Despite being probably the biggest growth sector, good and reliable delivery drivers are hard to find.

In the last week, I’ve chased one down the road from our office for leaving a parcel with a totally different post code and business name, delivered a parcel to a neighbour and heard umpteen accounts of wrong deliveries.

A colleague had two massive boxes of incontinence pads left on her doorstep on Monday for an elderly woman two streets away with a different post code.

They might get a rough deal, working long hours against the clock with tight delivery schedules, dealing with grumpy people who are looking for a row, but they bring us horror stories.

Boxes of glasses thrown over fences, parcels left on doorsteps on busy streets – my son’s running socks for his birthday were stolen after being left outside his flat building in London – and parcels left in rubbish bins.

And service isn’t getting better – in fact another a “miserable” service has been inflicted on consumers for the third year running, according to an annual survey by Citizens Advice.
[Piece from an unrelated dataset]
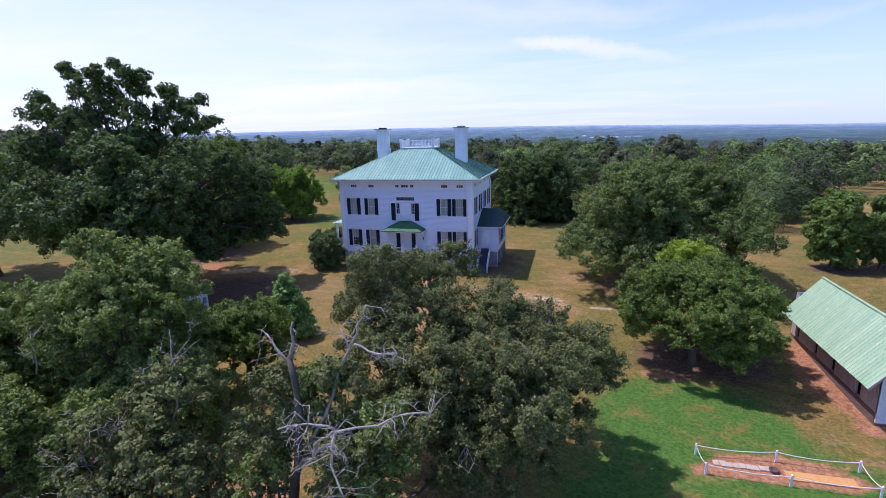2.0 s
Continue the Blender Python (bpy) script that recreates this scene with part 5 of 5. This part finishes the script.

Evri (34pc of customers had issues) and Yodel (40pc) ranked at the bottom of the league with just two stars out of a possible five, with none securing even a three-star rating.

Royal Mail (which incidentally returned one of my parcels to the sender claiming our office didn’t exist despite it being a subscription delivery delivered multiple times before) and Amazon achieving joint best position with a pathetic 2.75 stars.

In the last month, 13.3 million people – or 34 per cent of consumers – experienced a delivery problem in just the last month.

Citizen’s Advice is urging Ofcom to review its new complaints and accessibility guidance by next April and consider enforcement action on firms if there had been no significant improvements by then.

These companies take money to deliver a service yet seem so complacent and don’t care about falling so short.